━━━━━ Collected material ━━━━━

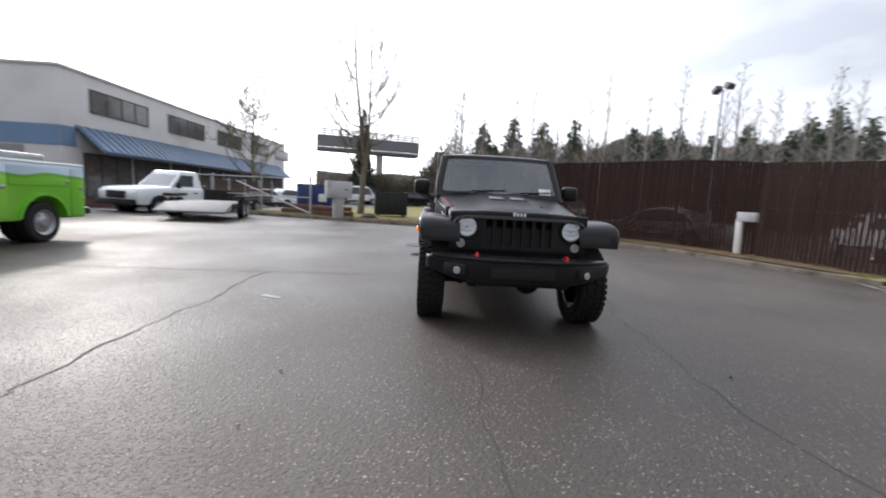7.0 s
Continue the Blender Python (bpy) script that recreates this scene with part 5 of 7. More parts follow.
def service_truck(at):
    """A cut-away van with a locker body; origin at the middle of its wheelbase, front towards -x."""
    wrap = lime_wrap()
    t = thing("service_truck", "white van-nosed service truck with lime green locker body", "truck", at=at)
    white, wb = PAINT_WHITE, 2.005
    R = 0.37
    for sd in (-1, 1):
        plain_wheel(t, pose(-wb, sd * 0.84, R), R, 0.22, sd)
        plain_wheel(t, pose(wb, sd * 0.90, R), R, 0.22, sd)
        plain_wheel(t, pose(wb, sd * 0.62, R), R, 0.22, sd)
    # nose and cab, in cross rows
    def cab_row(y, inset):
        arch = [(-wb + (R + 0.15) * math.cos(math.pi * k / 8), max(0.42, R + (R + 0.13) * math.sin(math.pi * k / 8))) for k in range(9)]
        up = [(-2.95 + inset, 0.50), (-2.97 + inset, 0.86), (-2.90 + inset, 1.12), (-2.78 + inset, 1.22 - inset * 0.4), (-2.05, 1.32 - inset * 0.5), (-1.45, 1.39 - inset * 0.3), (-0.32, 1.40), (-0.32, 0.42)]
        return [(x, y, z) for x, z in up + arch]
    b = bmesh.new()
    loft(b, [cab_row(y, i) for y, i in ((-0.985, 0.16), (-0.96, 0.06), (-0.80, 0.0), (0.80, 0.0), (0.96, 0.06), (0.985, 0.16))], closed=True, caps=True)
    part("cab_body", b, white, t, smooth=38)
    lo = [(-1.50, -0.95, 1.37), (-1.50, 0.95, 1.37), (-0.36, 0.95, 1.39), (-0.36, -0.95, 1.39)]
    hi = [(-0.98, -0.82, 1.96), (-0.98, 0.82, 1.96), (-0.36, 0.82, 1.98), (-0.36, -0.82, 1.98)]
    b = bmesh.new()
    loft(b, [lo, hi], closed=True)
    part("cab_glass", b, GLASS_CAB, t, smooth=0)
    for sd in (-1, 1):
        b = bmesh.new()
        box(b, (-0.85, sd * 0.42, 1.2), (0.5, 0.55, 0.6), 0.1)
        box(b, (-0.72, sd * 0.42, 1.62), (0.14, 0.4, 0.5), 0.06)
        part("seat", b, INTERIOR, t)
    b = bmesh.new()
    box(b, (-0.33, 0, 1.72), (0.1, 1.86, 0.70), 0.04)
    for sd in (-1, 1):
        tube(b, [(-1.51, sd * 0.945, 1.37), (-0.98, sd * 0.825, 1.97)], 0.038, 8)
        prism(b, [(-0.52, 1.38), (-0.30, 1.38), (-0.30, 1.98), (-0.50, 1.98)], "y", sd * 0.97 - 0.06, sd * 0.97 - 0.02 if sd > 0 else sd * 0.97 + 0.02)
    part("cab_frame", b, white, t)
    b = bmesh.new()
    loft(b, [[(x - 0.03 * (x < -0.5), y * 1.02, z - 0.02) for x, y, z in hi], [(x, y * 0.99, z + 0.04) for x, y, z in hi], [(x + (0.06 if x < -0.5 else -0.02), y * 0.88, z + 0.085) for x, y, z in hi]], closed=True, caps=True)
    part("cab_roof", b, white, t)
    b = bmesh.new()
    loft(b, [[(-0.38, y, 1.36), (0.02, y, 1.36), (-0.04, y, 1.96), (-0.16, y, 2.10), (-0.42, y, 2.10)] for y in (-0.93, -0.88, 0.88, 0.93)], closed=True, caps=True)
    box(b, (-0.17, 0, 0.9), (0.4, 1.86, 0.96), 0.03)
    part("cab_back", b, white, t)
    for sd in (-1, 1):
        b = bmesh.new()
        prism(b, rounded([(-1.34, 0.56), (-0.40, 0.56), (-0.40, 1.37), (-1.42, 1.355), (-1.40, 0.95)], 0.04), "y", min(sd * 0.984, sd * 0.998), max(sd * 0.984, sd * 0.998), 0.004)
        door = part("door", b, white, t)
        b = bmesh.new()
        box(b, (-0.90, sd * 1.004, 1.06), (0.62, 0.008, 0.17), 0.002)
        part("sign_bar", b, mat("grey_lettering", (0.10, 0.13, 0.15), 0.5), door, "grey company lettering shown as a bar")
        b = bmesh.new()
        box(b, (-0.90, sd * 1.007, 1.06), (0.5, 0.006, 0.06), 0.002)
        part("sign_stripe", b, WHITE_PLASTIC, door)
        b = bmesh.new()
        box(b, (-0.52, sd * 1.006, 1.08), (0.045, 0.02, 0.16), 0.008)
        part("door_handle", b, PLASTIC, door)
        b = bmesh.new()
        box(b, (-1.30, sd * 1.14, 1.52), (0.12, 0.2, 0.30), 0.04)
        tube(b, [(-1.28, sd * 0.96, 1.42), (-1.30, sd * 1.1, 1.44)], 0.025, 6)
        part("side_mirror", b, PLASTIC, t)
        b = bmesh.new()
        box(b, (-2.80, sd * 0.79, 0.98), (0.34, 0.40, 0.32), 0.05)
        lamp = part("headlight", b, TURN_BOWL, t)
        b = bmesh.new()
        box(b, (-2.975, sd * 0.66, 0.98), (0.03, 0.10, 0.30), 0.01)
        box(b, (-2.80, sd * 0.79, 1.155), (0.34, 0.40, 0.02), 0.006)
        part("lamp_surround", b, PLASTIC, lamp)
    b = bmesh.new()
    box(b, (-2.97, 0, 0.99), (0.07, 1.1, 0.34), 0.03)
    part("grille", b, DARK, t)
    b = bmesh.new()
    for k in range(4):
        box(b, (-3.01, 0, 0.88 + 0.075 * k), (0.02, 1.0, 0.03), 0.006)
    box(b, (-3.005, 0, 0.99), (0.016, 0.05, 0.34), 0.006)
    part("grille_bars", b, STEEL, t)
    b = bmesh.new()
    prism(b, [(-3.12, -0.7), (-3.0, -0.98), (-2.55, -1.0), (-2.55, 1.0), (-3.0, 0.98), (-3.12, 0.7)], "z", 0.52, 0.76, 0.03)
    part("front_bumper", b, white, t)
    b = bmesh.new()
    box(b, (-2.45, 0, 0.42), (0.5, 1.7, 0.16), 0.04)
    box(b, (0.4, 0, 0.52), (5.2, 0.9, 0.2), 0.03)
    tube(b, [(wb, -0.9, R), (wb, 0.9, R)], 0.08, 10)
    part("chassis", b, DARK, t)
    # locker body with doors
    b = bmesh.new()
    for sd in (-1, 1):
        arch = [(wb + (R + 0.12) * math.cos(math.pi * k / 10), max(0.43, R + (R + 0.13) * math.sin(math.pi * k / 10))) for k in range(11)]
        prism(b, [(0.06, 0.43), (0.06, 1.42), (3.05, 1.42), (3.05, 0.43)] + arch, "y", min(sd * 0.60, sd * 1.02), max(sd * 0.60, sd * 1.02), 0.008)
    box(b, (1.55, 0, 0.72), (2.98, 1.22, 0.08))
    body = part("locker_body", b, wrap, t)
    for sd in (-1, 1):
        for x0, x1, z0, z1 in ((0.10, 0.82, 0.48, 1.38), (0.84, 1.34, 0.48, 1.38), (1.36, 2.68, 1.04, 1.38), (2.70, 3.02, 0.48, 1.38)):
            b = bmesh.new()
            prism(b, rounded([(x0, z0), (x1, z0), (x1, z1), (x0, z1)], 0.02), "y", min(sd * 1.018, sd * 1.034), max(sd * 1.018, sd * 1.034), 0.005)
            dr = part("locker_door", b, wrap, body)
            b = bmesh.new()
            box(b, (x1 - 0.07, sd * 1.04, 1.0 if z0 < 1 else 1.12), (0.07, 0.02, 0.06), 0.01)
            part("latch", b, STEEL, dr)
        b = bmesh.new()
        tube(b, [(0.06, sd * 1.0, 1.45), (3.05, sd * 1.0, 1.45)], 0.03, 6)
        part("top_rail", b, white, body)
    b = bmesh.new()
    lathe(b, [(R + 0.12, -0.03), (R + 0.17, -0.03), (R + 0.17, 0.03), (R + 0.12, 0.03)], 18, "y", (wb, -1.02, R), (10, 170))
    part("arch_trim", b, wrap, body)
    b = bmesh.new()
    box(b, (3.14, 0, 0.55), (0.2, 2.0, 0.14), 0.03)
    part("rear_bumper", b, PLASTIC, t)
    b = bmesh.new()
    box(b, (2.25, 0.1, 1.56), (1.5, 0.9, 0.14), 0.03)
    part("ladder_rack", b, GALV, t)


    # the cab is short: everything of it is drawn towards the front axle
    for o in t.children_recursive:
        if o.type == "MESH" and (o.parent is t or o.parent.name.split(".")[0] in ("door", "headlight")) and o.name.split(".")[0] in ("cab_body", "cab_glass", "seat", "cab_frame", "cab_roof", "cab_back", "door", "sign_bar", "sign_stripe", "door_handle", "side_mirror", "headlight", "lamp_surround", "grille", "grille_bars", "front_bumper"):
            for v in o.data.vertices:
                v.co.x = -wb + (v.co.x + wb) * 0.79
    for o in t.children_recursive:
        if o.type == "MESH" and o.name.split(".")[0] in ("locker_body", "locker_door", "latch", "top_rail", "ladder_rack", "rear_bumper"):
            for v in o.data.vertices:
                if v.co.x < 1.5:
                    v.co.x = 1.5 + (v.co.x - 1.5) * 1.30
                elif v.co.x > 2.5:
                    v.co.x -= 0.1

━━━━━

- _The problem_
From the material above, gather all lines that include the string "with" and copy them.

- _Solution_
Continue the Blender Python (bpy) script that recreates this scene with part 5 of 7. More parts follow.
    """A cut-away van with a locker body; origin at the middle of its wheelbase, front towards -x."""
    t = thing("service_truck", "white van-nosed service truck with lime green locker body", "truck", at=at)
    # locker body with doors